Monday, November 04, 2013

Who's Been Eating My Ocean Plastic?

Reports (1 and 2) came out last week of a newly discovered "sink" for much of the plastic floating in the Pacific Ocean gyre - fish, and lanternfish in particular are eating it.
NOT Ocean Plastic
Sadly, the research was only presented in a seminar and so no formal paper (let alone peer-reviewed) paper has been issued yet, and so much of what has been published on the interlinks all comes down to the same PR release being recycled over and over (even more sadly with yet another misleading picture about what plastic in the gyres looks like). But the initial reports indicate that researchers found far less plastic in the gyres than they expected [1], and after ruling out UV and microbial degradation [2], they were able to conclude that lanternfish were eating the plastic [3]. Lanternfish are small fish that live in the day in relatively deep waters to escape predators and then rise to the ocean top at night to feed, apparently mistaking plastic particles for more nourishing victuals. And since lanternfish make up 65% of all deep sea fish biomass, they can have quite an impact.

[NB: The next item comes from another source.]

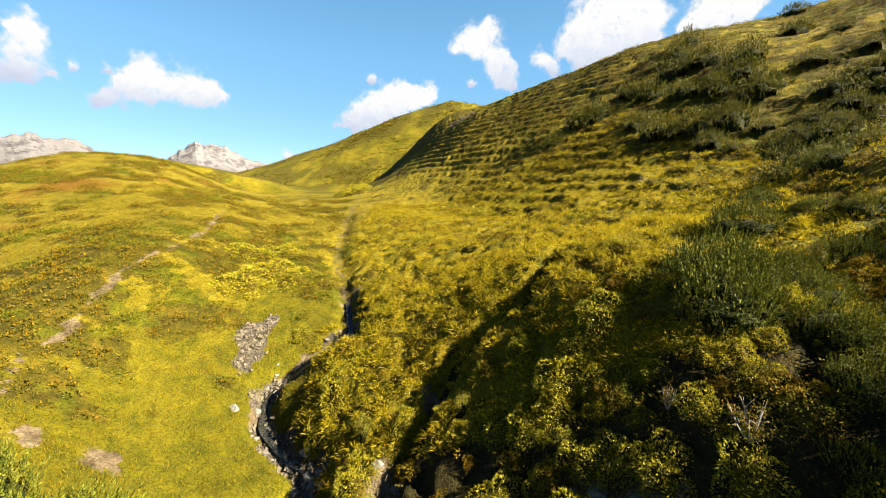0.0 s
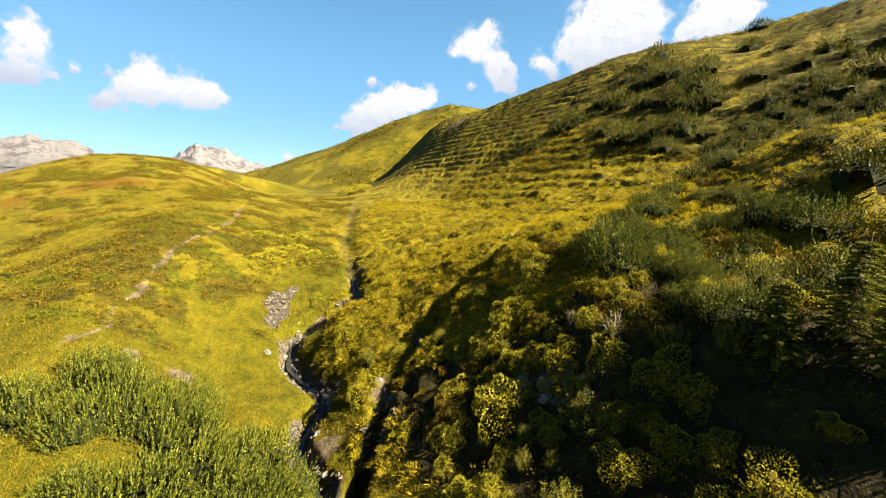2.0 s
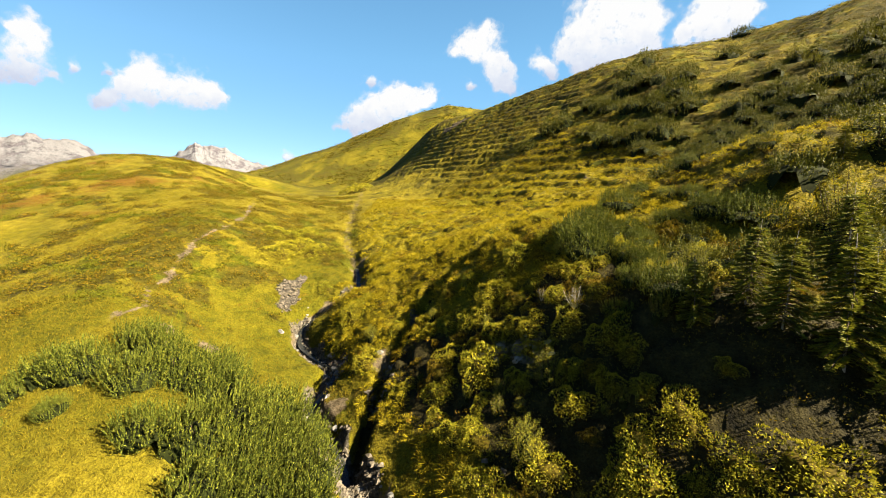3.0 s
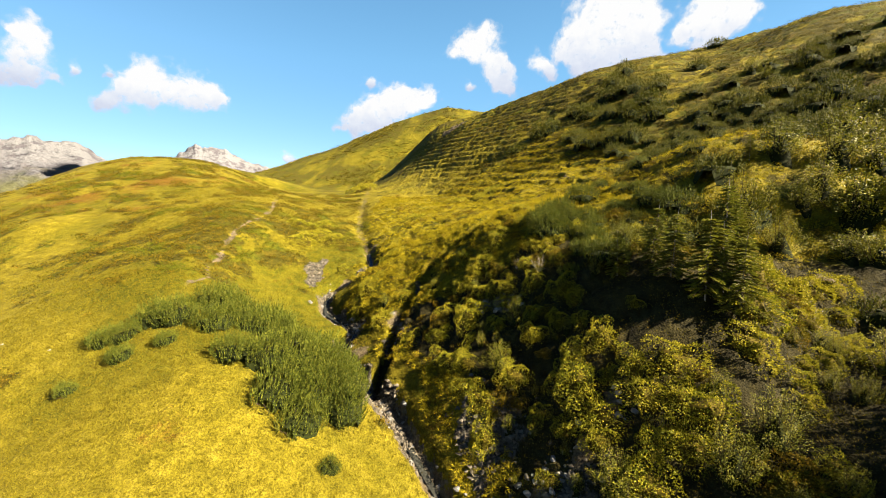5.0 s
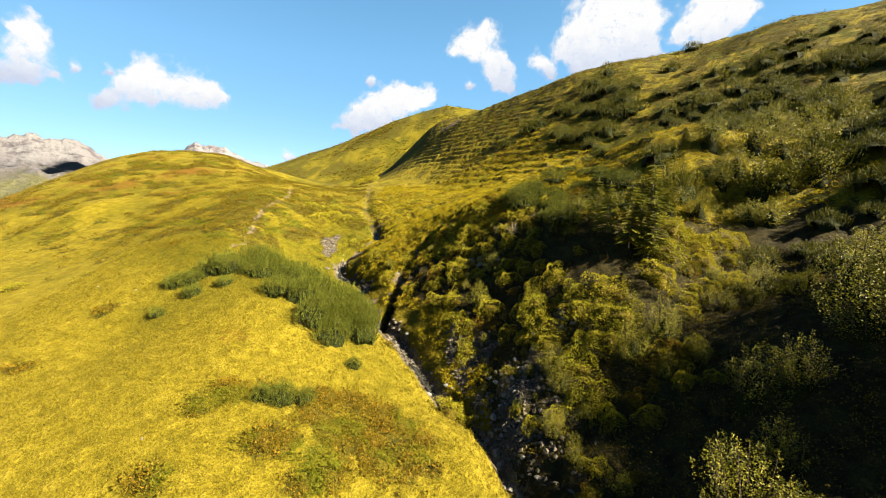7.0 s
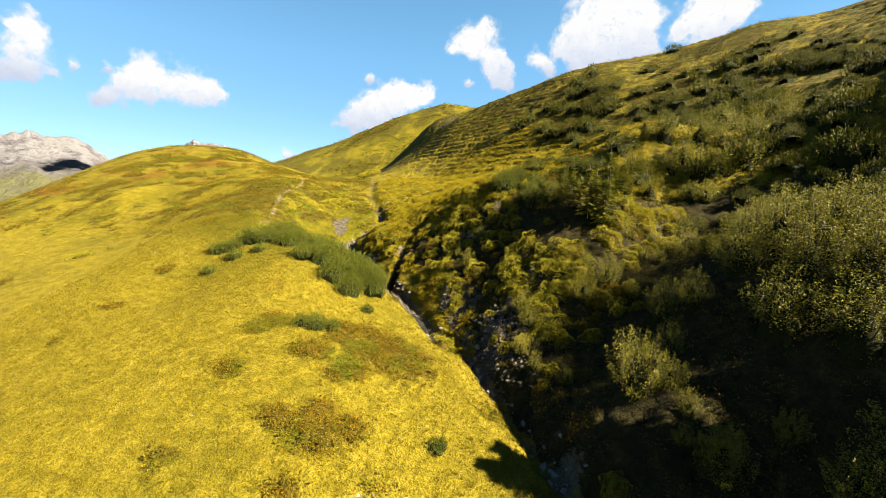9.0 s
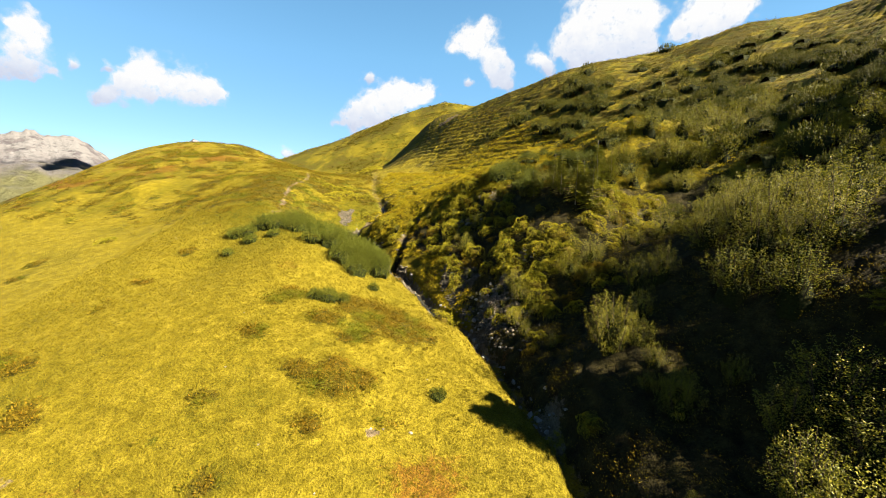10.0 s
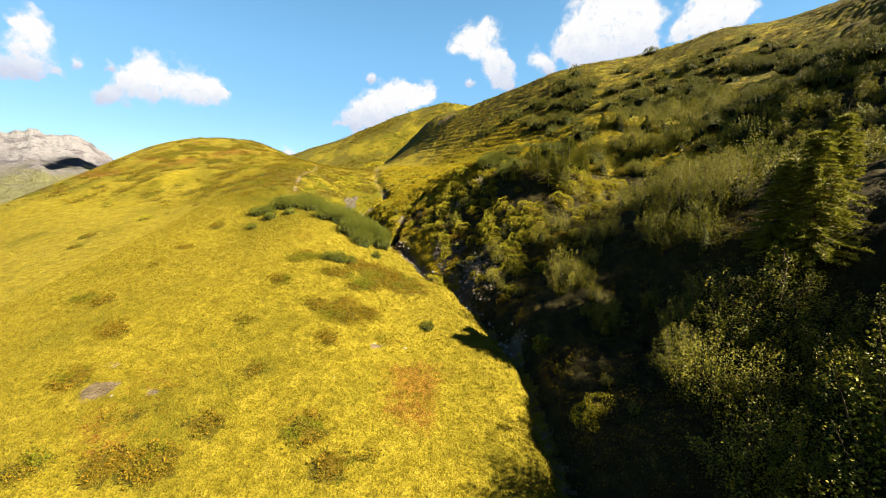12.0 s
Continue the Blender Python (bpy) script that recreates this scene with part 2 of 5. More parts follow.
# ---- landform: valley sections along a stream, with knolls, hollows and gullies ----
AXIS_Y = [-70, -40, -28, -20, -13, -8, -3, 1.5, 5, 8, 12, 15, 17.5, 21, 25, 30, 38, 50, 70, 100, 200]
AXIS_X = [18, 14, 12, 10.3, 8.4, 6.3, 4, 2.2, -0.3, -2, -5, -7.2, -8.3, -7, -7.5, -9, -10, -14, -19, -26, -50]
OFFSETS = [-95, -55, -30, -14, -4, 5, 14, 28, 50, 95]      # metres across, from the valley's line
STATIONS = [-70, -38, -22, -9, 3, 14, 26, 42, 66, 110]     # metres along the valley
# The first five rows' last two heights are unseen ground, set to shape sunlight.
SECTIONS = [
    [-15.2, -16.2, -18.2, -17.5, -13.0, -4.7, 4.5, 16.6, 20.0, 40.0],
    [-14.7, -9.3, -8.5, -10.3, -10.1, -3.1, 5.3, 13.7, 19.5, 40.0],
    [-14.4, -6.4, -4.6, -5.7, -7.2, -4.1, 5.1, 11.1, 19.5, 40.0],
    [-14.1, -4.6, -1.4, -1.5, -3.9, -3.7, 3.5, 8.4, 20.5, 42.0],
    [-13.5, -2.6, 1.2, 1.6, -1.7, 1.0, 4.6, 7.0, 22.6, 51.0],
    [-12.5, 1.3, 3.5, 5.9, 0.6, 2.9, 8.7, 10.0, 16.1, 46.8],
    [-10.8, 5.4, 7.9, 8.9, 5.5, 6.1, 8.9, 11.8, 18.1, 43.8],
    [-8.3, 10.9, 13.3, 10.8, 9.0, 9.3, 10.1, 16.7, 26.8, 41.5],
    [-4.3, 17.1, 18.2, 11.6, 10.7, 11.5, 14.4, 22.6, 33.7, 41.8],
    [4.9, 17.7, 16.3, 12.8, 12.1, 13.9, 20.6, 33.2, 38.5, 48.0],
]
# (32, -33) hollows out unseen ground so that low sun reaches the alders
KNOLLS = [  # x, y, reach, height
    (10, 8, 5, 1.0), (50, 59, 10, -2.1), (23, 17, 7, 3.3), (20, 0, 5, -2.0), (4, 0, 3.5, -1.3), (-8, 5, 6, 1.6),
    (12, 4, 3.5, 1.2), (-42, 24, 3.5, 0.8), (-18, -2, 3.5, -0.6), (34, 12, 5, -1.0), (-2, 12, 5, -0.7), (13, 11, 4.5, -1.0),
    (16, -2, 3.5, -0.8), (14, -10, 5, 0.9), (-28, 18, 7, -0.9), (14, -24, 3.5, 0.9), (12, -13, 4, 1.3), (31, 14, 8, 2.2), (42, 22, 9, 2.6), (16, 3, 4, 1.6), (-39, 65, 6, -1.1), (22.5, -23, 5, -3.2), (32, -33, 14, -4),
    (22, 90, 12, 0.7), (30, 78, 12, 0.8), (40, 70, 12, 1.6), (53, 71, 12, 1.0), (64, 66, 14, 2.3), (60, 50, 10, 2.4), (85, 40, 16, 2.7),
    (-64, 58, 12, -0.7), (-70, 46, 12, -0.5), (-48, 70, 7, -2.2), (-50, 76, 9, -5.9), (-46, 84, 9, -5.6), (10, 108, 10, -1.3)]


FAR_HILL = [(-260, 0), (-160, 16), (-125, 28), (-100, 38), (-72, 48), (-37, 63.5), (-17, 70), (0, 74.5), (25, 71), (60, 71), (140, 60), (300, 20)]  # crest: x, height


def hermite(knots, v):
    """Weights of the knots for a smooth curve through them, at the places v."""
    kn = np.asarray(knots, float)
    v = np.clip(v, kn[0], kn[-1])
    n, r = len(kn), np.arange(len(v))
    i = np.clip(np.searchsorted(kn, v) - 1, 0, n - 2)
    h = kn[i + 1] - kn[i]
    t = (v - kn[i]) / h
    w = np.zeros((len(v), n))
    np.add.at(w, (r, i), 2 * t**3 - 3 * t**2 + 1)
    np.add.at(w, (r, i + 1), -2 * t**3 + 3 * t**2)
    for k, c in ((i, t**3 - 2 * t**2 + t), (i + 1, t**3 - t**2)):
        lo, hi = np.maximum(k - 1, 0), np.minimum(k + 1, n - 1)
        g = c * h / (kn[hi] - kn[lo])
        np.add.at(w, (r, hi), g)
        np.add.at(w, (r, lo), -g)
    return w


def valley_line(y):
    return sum(np.interp(np.asarray(y, float) + d, AXIS_Y, AXIS_X) for d in (-3, -1.5, 0, 1.5, 3)) / 5


def lattice(ix, iy, seed):
    n = (ix * 374761393 + iy * 668265263 + seed * 974711) & 0x7FFFFFFF
    n = ((n ^ (n >> 13)) * 1274126177) & 0x7FFFFFFF
    n = ((n ^ (n >> 15)) * 1103515245) & 0x7FFFFFFF
    return ((n ^ (n >> 16)) & 0xFFFF) / 32767.5 - 1


def grain(x, y, size, seed=0, octaves=3):
    """Smooth noise between about -1 and 1, with bumps of that size in metres."""
    total, amp, norm = 0, 1.0, 0
    for o in range(octaves):
        u, v = np.asarray(x) / size * 2**o + 31.7 * o, np.asarray(y) / size * 2**o - 17.3 * o
        iu, iv = np.floor(u).astype(np.int64), np.floor(v).astype(np.int64)
        fu, fv = u - iu, v - iv
        fu, fv = fu * fu * (3 - 2 * fu), fv * fv * (3 - 2 * fv)
        a, b = lattice(iu, iv, seed + o), lattice(iu + 1, iv, seed + o)
        c, d = lattice(iu, iv + 1, seed + o), lattice(iu + 1, iv + 1, seed + o)
        total = total + amp * ((a * (1 - fu) + b * fu) * (1 - fv) + (c * (1 - fu) + d * fu) * fv)
        norm, amp = norm + amp, amp * 0.5
    return total / norm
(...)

(Through my footnotes I am raising a lot of questions which I realize will eventually be answered when the results are properly published. I'll wait patiently until then and then have another say on the matter.)

So is this good news? I don't see it as such. Consumption of plastics by any stomach-containing animal removes the plastic from the larger environment, but always temporarily rather than permanently. Plastic are not digestible and so the plastic is only temporarily stored within the animal swallowing it. Whether the pieces quickly pass through the animal's digestive track or remain trapped within the animal until the animal dies and decomposes, the particles are not permanently removed from the environment. And since lanternfish make up such a large niche in the open water ocean, they are a food source for a number of other species, listed in the Wikipedia article as "whales and dolphins; large pelagic fish such as salmon, tuna and sharks; grenadiers and other deep-sea fish (including other lanternfish); pinnipeds; sea birds, notably penguins; and large squid such as the jumbo squid..." All of this further supports that the sink is temporary, not permanent.

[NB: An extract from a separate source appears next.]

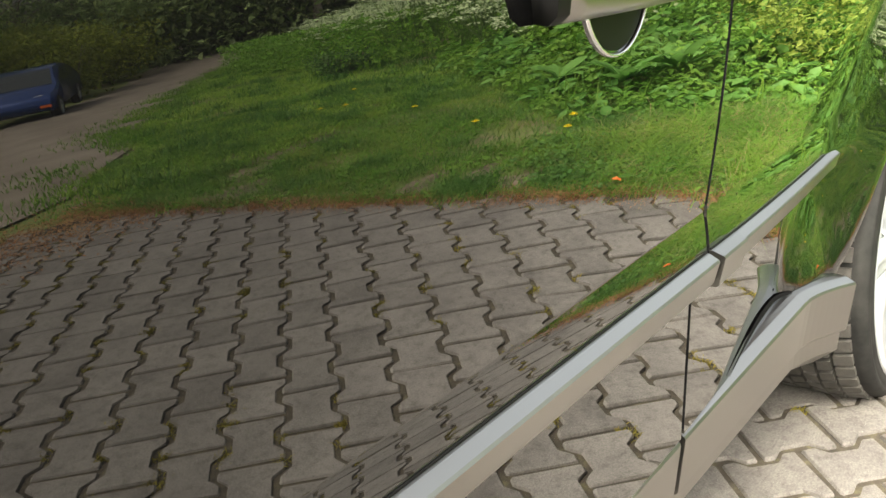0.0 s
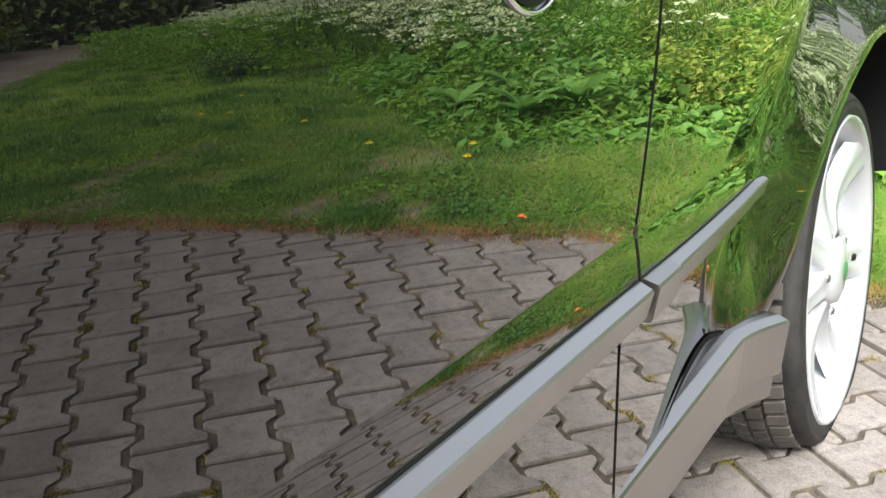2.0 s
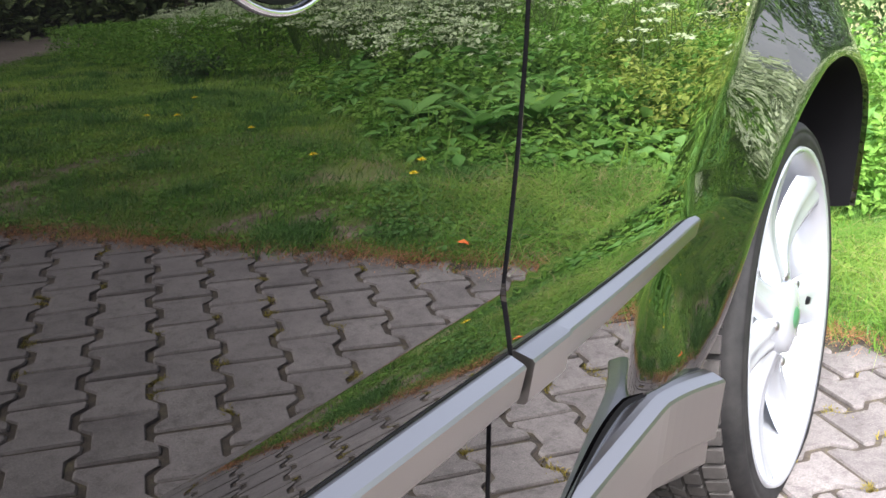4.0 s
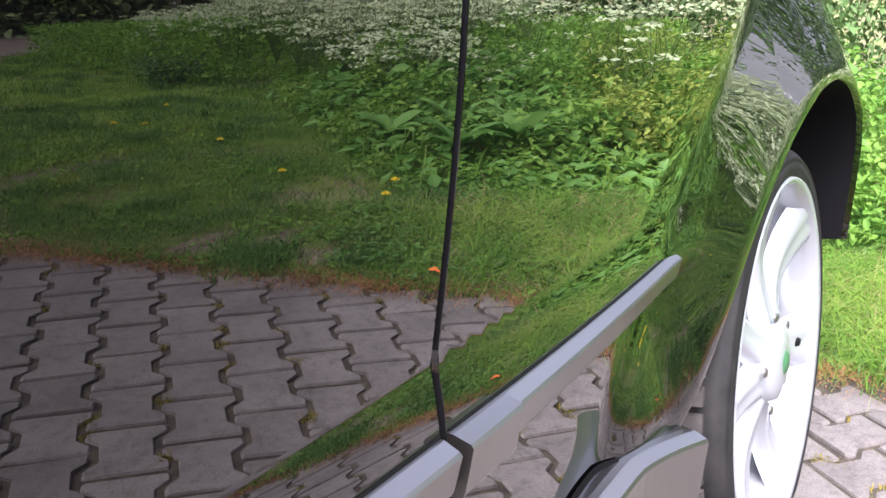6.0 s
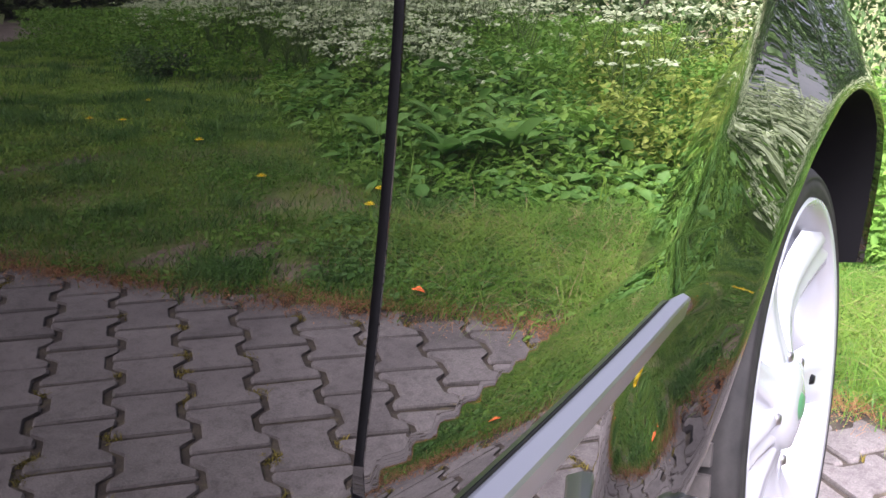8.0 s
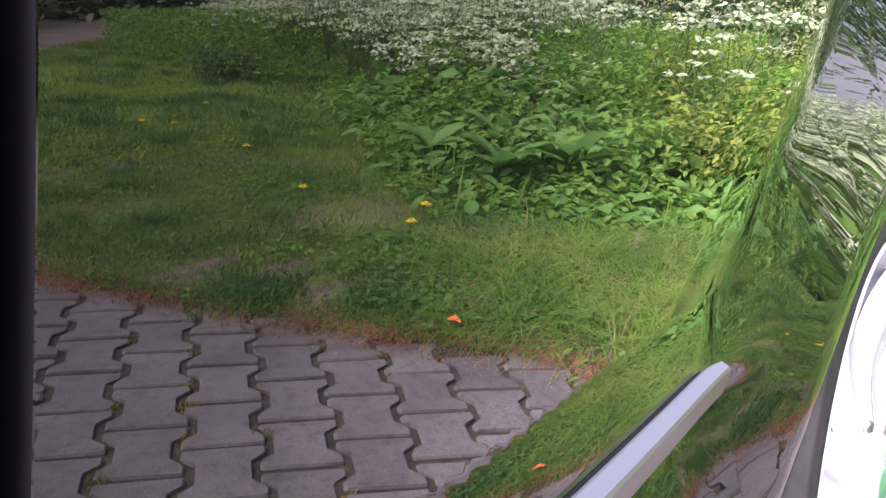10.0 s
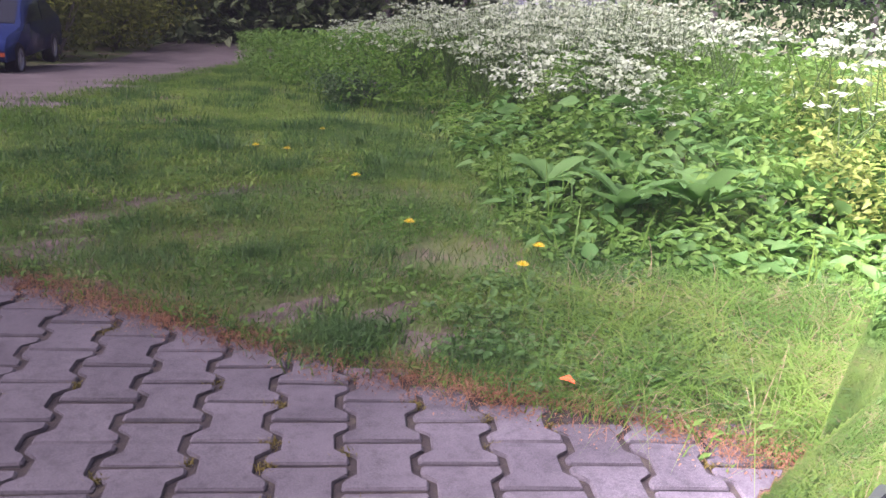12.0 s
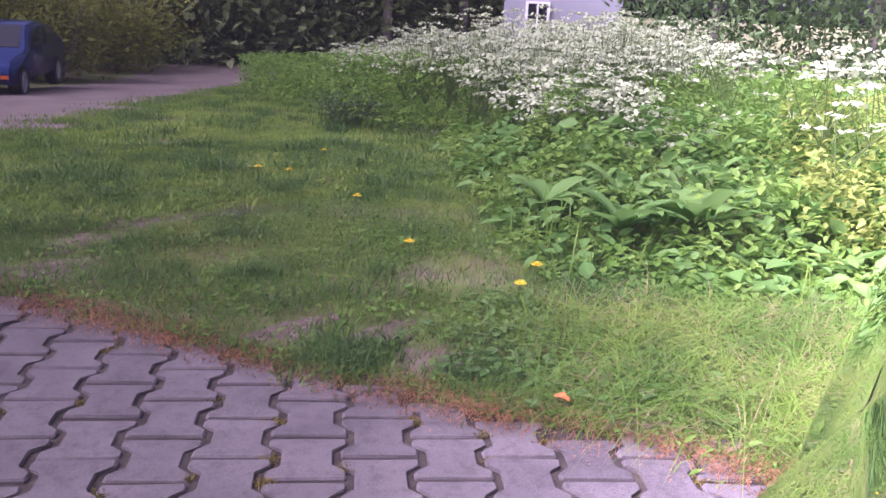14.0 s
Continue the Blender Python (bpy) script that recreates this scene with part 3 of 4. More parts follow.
# ---- door handle ----
def bar(name, x0, x1, mat, label, parent=None):
    bm = bmesh.new()
    rows = []
    for t in np.linspace(0, 1, 12):
        x = x0 + (x1 - x0) * t
        z = 1.041 - 0.066 * (x + 1.31)
        y = -0.036 - 0.010 * math.sin(math.pi * min(max((x + 1.33) / 0.34, 0), 1))
        h = 0.023
        rows.append([bm.verts.new((x, y + dy, z + dz)) for dy, dz in ((0.018, -h * 0.9), (0.002, -h), (-0.006, -h * 0.7), (-0.009, 0), (-0.006, h * 0.7), (0.002, h), (0.018, h * 0.9))])
    for a, b in zip(rows, rows[1:]):
        for k in range(7):
            bm.faces.new((a[k], a[(k + 1) % 7], b[(k + 1) % 7], b[k]))
    bm.faces.new(rows[0])
    bm.faces.new(rows[-1][::-1])
    bmesh.ops.recalc_face_normals(bm, faces=bm.faces)
    return part(name, bm, mat, parent, label, True)


grip = under(bar("door_handle", -1.264, -1.000, SILVER, "silver door handle"))
bar("end_cap", -1.283, -1.2645, BLACK, "black end cap", grip)
bar("rear_end_cap", -0.9995, -0.985, BLACK, "black end cap", grip)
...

Plastic waste has no business being in the ocean, and lanternfish eating up large quantities of it does nothing to change this perspective.




[1] How did the researchers arrive at their expected value of plastic waste? Since the waste has been extensively measured elsewhere, why did they feed a need to derive a new value?

[2] How was this ruled out? Recent research suggests that microbial degradation is more significant than initially thought.

[3] How? Did they actually see lanternfish eating plastic?